# Should I be worried?



## Toshogu (Apr 24, 2009)

Sorry, no pics that i can take because I have only cellphone camera.

Species: Ryukin
Size: Little bigger than a golfball

Water Quality: Ammon = 0 N2 = 0 N3 = .25
Temp = 79degs F
Tank: 10gal
Filter: UG w/ powerhead and DIY Charcoal filter
Tank Mates: 1 female guppy, 2 guppy fry

Symptoms: only symtom is a small slowly growing smooth black blemish located ontop the rightside gill flap. Close observation I can not determine if it is subdermal. But I suspect that it is because the texture seems the same as the surrounding area. Aside from that there are no outward signs of distress, Ryukin is eating, pooping, and being dumb/happy as usual.

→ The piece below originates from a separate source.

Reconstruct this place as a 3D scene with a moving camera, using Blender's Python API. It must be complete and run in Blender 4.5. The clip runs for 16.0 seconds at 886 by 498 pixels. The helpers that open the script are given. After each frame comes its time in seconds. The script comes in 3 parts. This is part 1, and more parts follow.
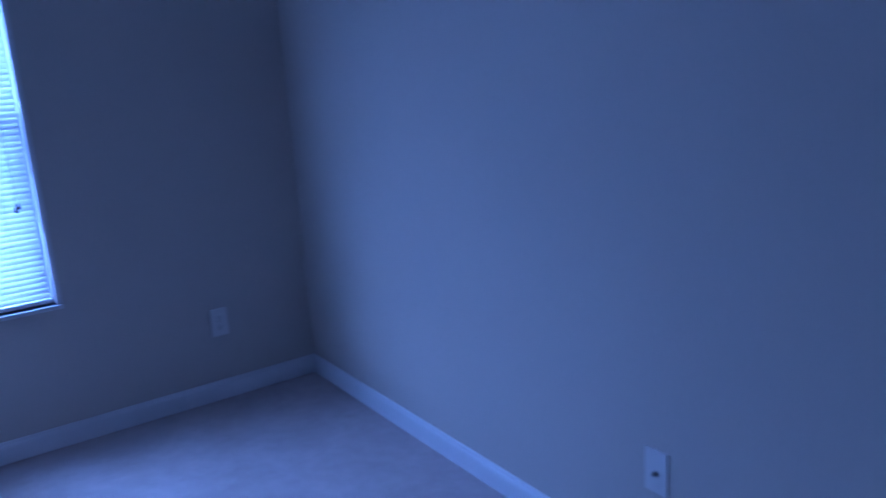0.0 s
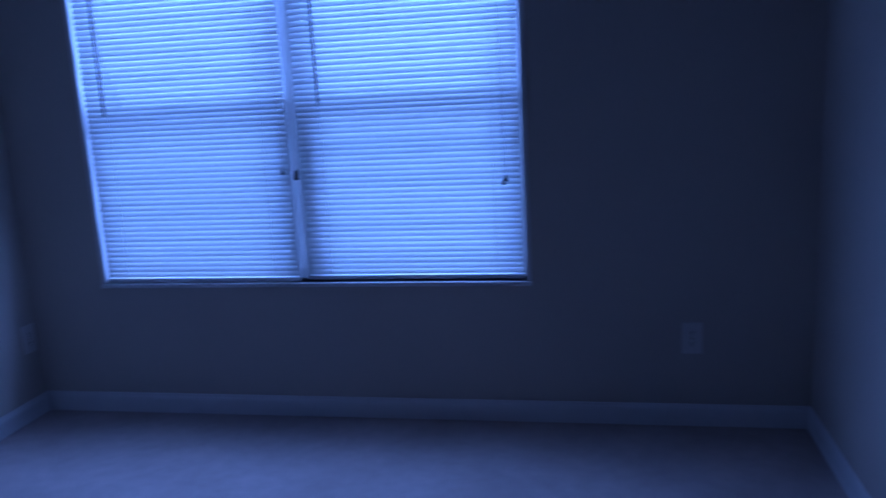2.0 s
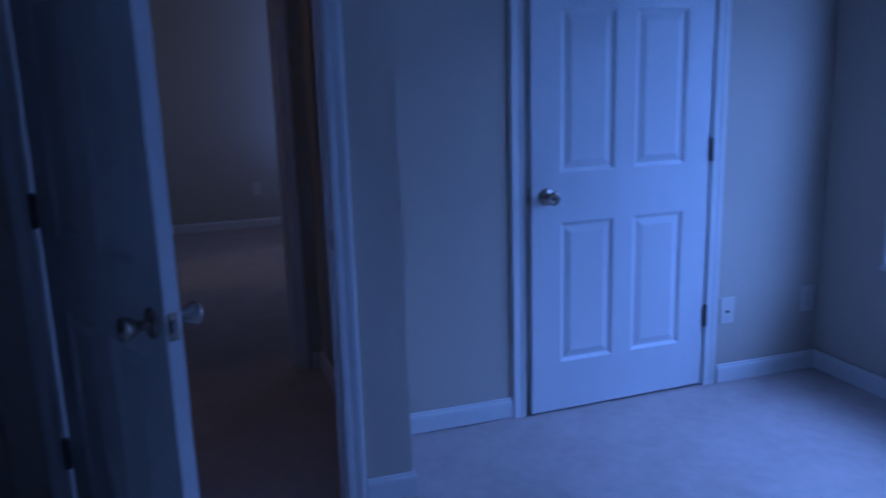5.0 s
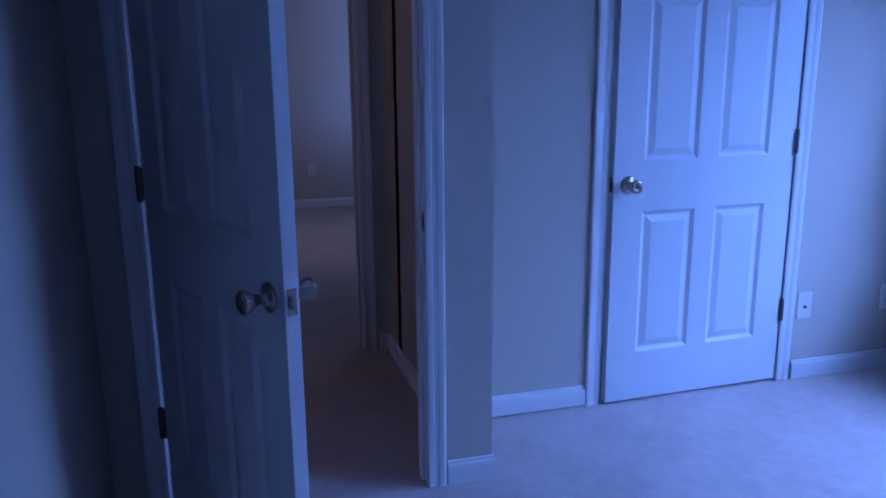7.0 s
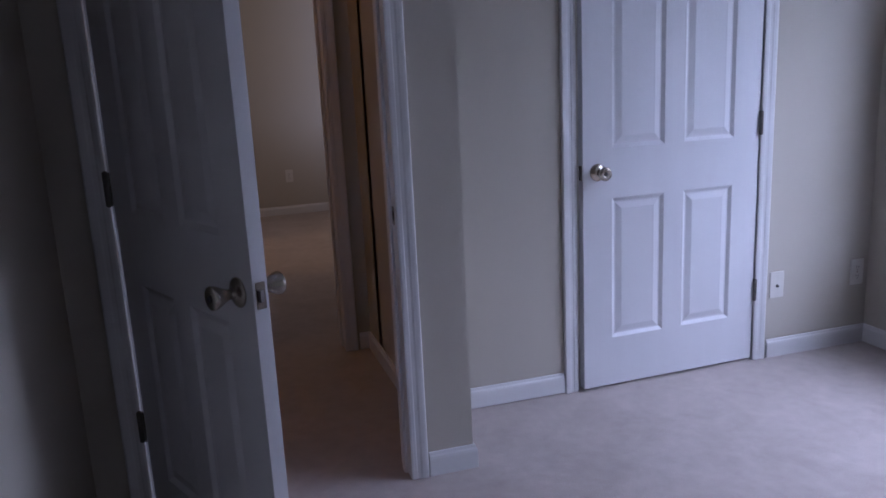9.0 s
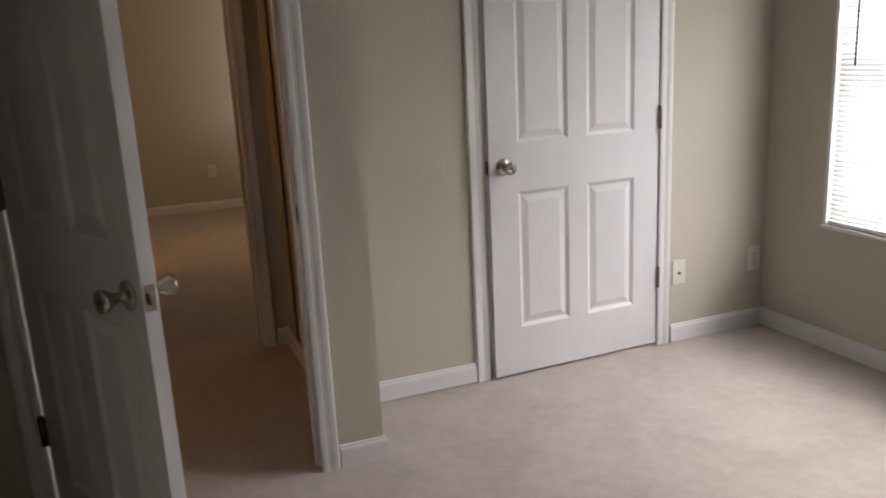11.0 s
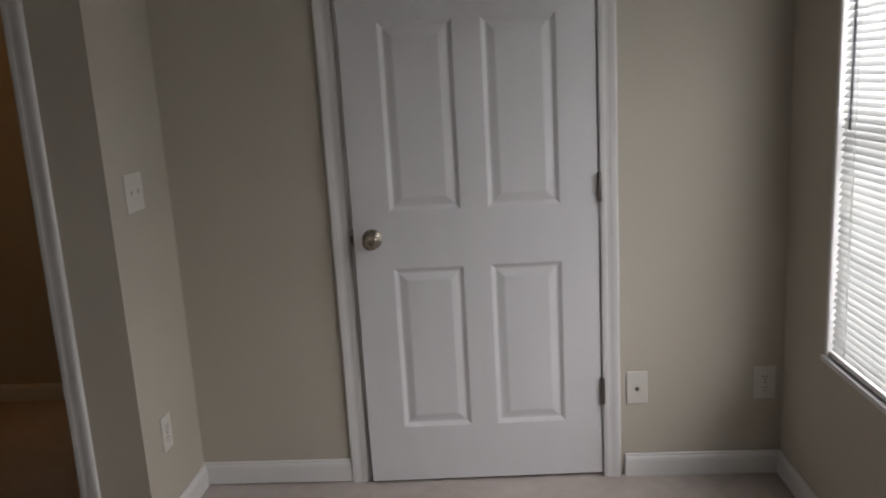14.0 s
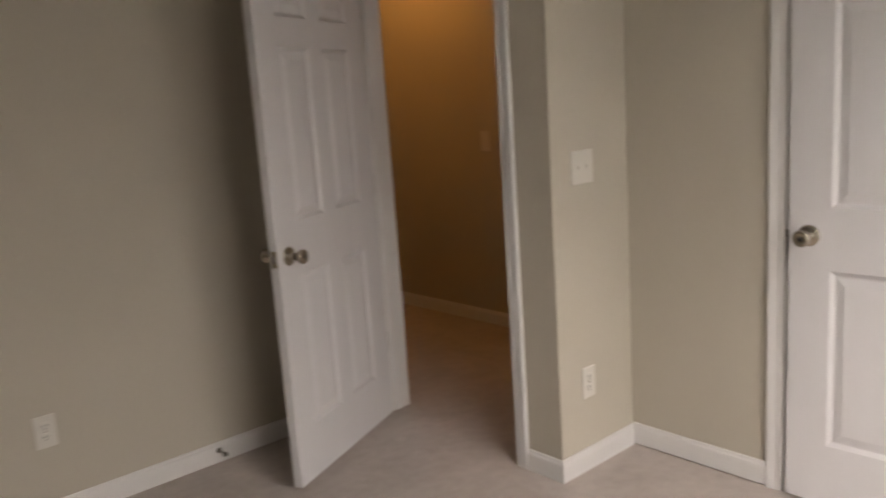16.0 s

What is it? We talking Sub-Dermal Hematoma here or some kind of fungal growth?


----------



## alliecat420 (Mar 28, 2009)

ok if im not mistaken.. a ryukin is a goldfish.. right? 
1) with a max size of over a foot..goldfish are too big for 10 gallon tanks.. though people have sucessfully kept goldfish in such small quarters it is not recommended.. things like this can happen easily if the enviorment is not suitable
2) 79 degrees is too hot for a coldwater goldfish


----------



## Toshogu (Apr 24, 2009)

I know, unfortunatly that's 4 degrees cooler than room tempurature. Goldfish is small enough for 10gal. at the moment. He's really only there as an ammonia source and he doesn't eat guppy fry.


----------